The Adani Group Scandal, in a Nutshell
In 1937, the largest rigid airship in the world, known as LZ 129 Hindenburg, was about to finish its transatlantic voyage when its buoyant hydrogen caught fire and crashed spectacularly.
The infamous short-seller Hindenburg Research no doubt borrows its name and business model from that airship, because when it targets a company, as it did with India’s Adani Group last month, crash and burn is the result, taking with it the country’s climate ambitions.
Background: The Adani Group is a sprawling multinational conglomerate founded in 1988 by Gautam Adani, and one of the prominent developers in India.
The company’s president grew up in the same region as India’s current prime minister, Narendra Modi. Working together, Adani Group companies helped India build up a vast number of infrastructure projects, including power, renewable energy, transmission, ports, and more.
- Think of it like how the US government leveraged the robber barons like JP Morgan and John D Rockefeller to industrialize America.
Enter Hindenburg Research to light the match
The short-seller released a massive 400-page document last month outlining what it described as a sprawling accounting fraud and stock price manipulation scheme. This led investors to panic and sell off, causing the Adani Group to lose up to $110 billion in value.
- Guatam Adani, previously one of the wealthiest people on Earth, lost $60 billion, or roughly half his wealth, in just one week.
The response: The Adani Group fired back, denying the allegations and accusing the report of being an attack against India.
- It’s currently unknown whether the fraud allegations are true or not, but while claiming the report is an attack on India sounds a lil defensive, the report will undoubtedly hurt India.

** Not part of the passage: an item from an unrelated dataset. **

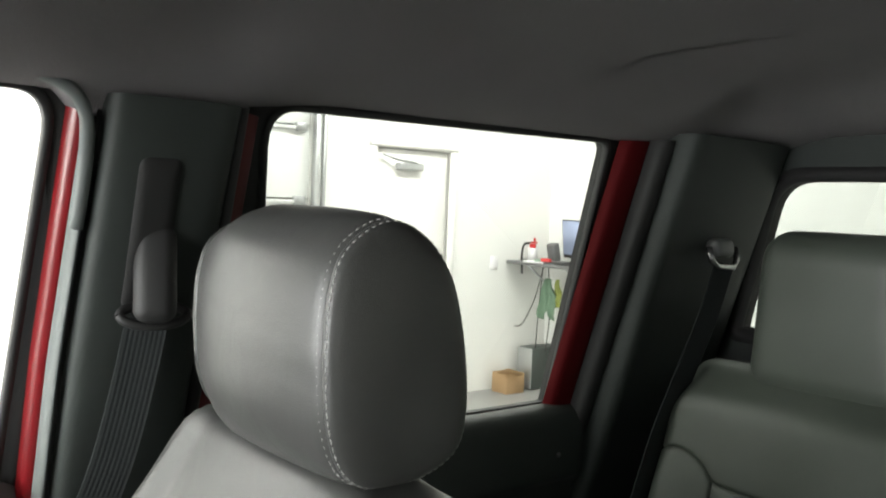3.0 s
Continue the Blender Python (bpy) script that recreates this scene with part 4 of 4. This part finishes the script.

India’s official climate target is to reduce its emissions intensity to 45 percent of 2005 levels by 2030. To do this will largely require the help of the Adani Group and willing investors in India. This scandal, should it prove to be true, will make India’s energy transition infrastructure and projects much more challenging to get done.
- TotalEnergies already announced it’s putting a $4 billion hydrogen investment with Adani on hold, and this may just be the beginning.
Bottom line: There’s nothing quite as spectacular as a billionaire inferno. In this case, though, Hindenburg’s huge pay day from Adani’s downfall may also come with quite a cost.